Abstraction is one of the best tools to deal with accidental complexity.

It can hide implementation details behind clean, simple-to-understand facades
Moreover, it can be reused more efficiently than reimplementing a similar thing multiple times and also leads to higher-quality software, as quality improvements in the abstracted component benefit all applications that use it.

Evolvability

System requirements change constantly and we must ensure that we’re able to deal with those changes.

Agile working patterns provide a framework for adapting to change. The agile community developed technical tools and patterns such as test-driven development (TDD) and refactoring.
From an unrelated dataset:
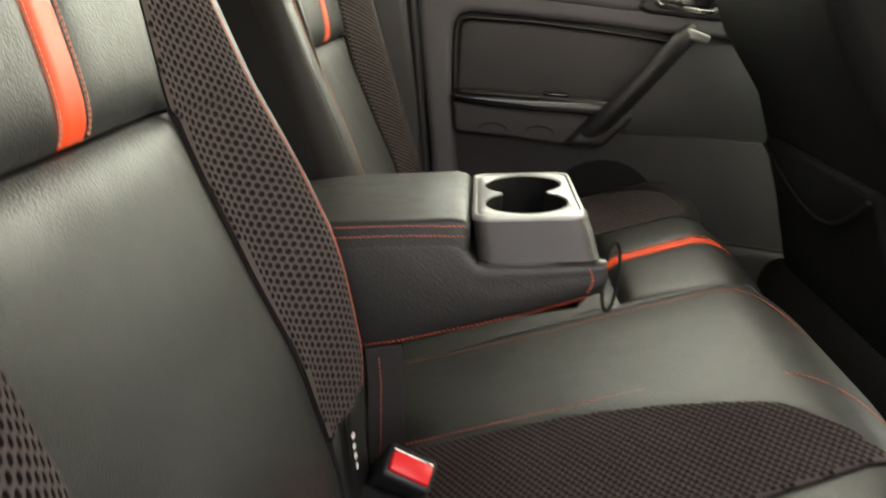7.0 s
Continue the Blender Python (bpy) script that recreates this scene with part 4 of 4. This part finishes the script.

Simplicity and abstractions will also help: simple and easy-to-understand
systems are usually easier to modify than complex ones.

More:
What is Agile?
incrementally, which means divide the project into small but consumable increments, and deliver them one-by-one.
iteratively: first deliver the highest value item first, and then iteratively adding new features and robustness.
the benefit of agile is that it responds to change quickly as the requirement, plan and results are evaluated continuously, issues can be identified and fixed earlier as testing is ongoing with each iteration.
What is Scrum?
In scrum, the product is built on a series of fixed-length iterations called sprints. Giving the agile team a framework to ship products in a regular cadence.

C1S5: Summary

Reliability means making systems work correctly, even when faults occur. Faults can come from hardware, software or humans. Faults are not avoidable, but the key is to apply different fault tolerance techniques to hide the faults from end users.

Scalability means having strategies for keeping performance good, even when load increases. The key is to measure system load and performance characteristics quantitatively, and make design decisions based on them.

Maintainability has many facets, but in essence it’s about making life better for the engineering and operations teams who need to work with the system. The key is abstraction, monitoring, and automation.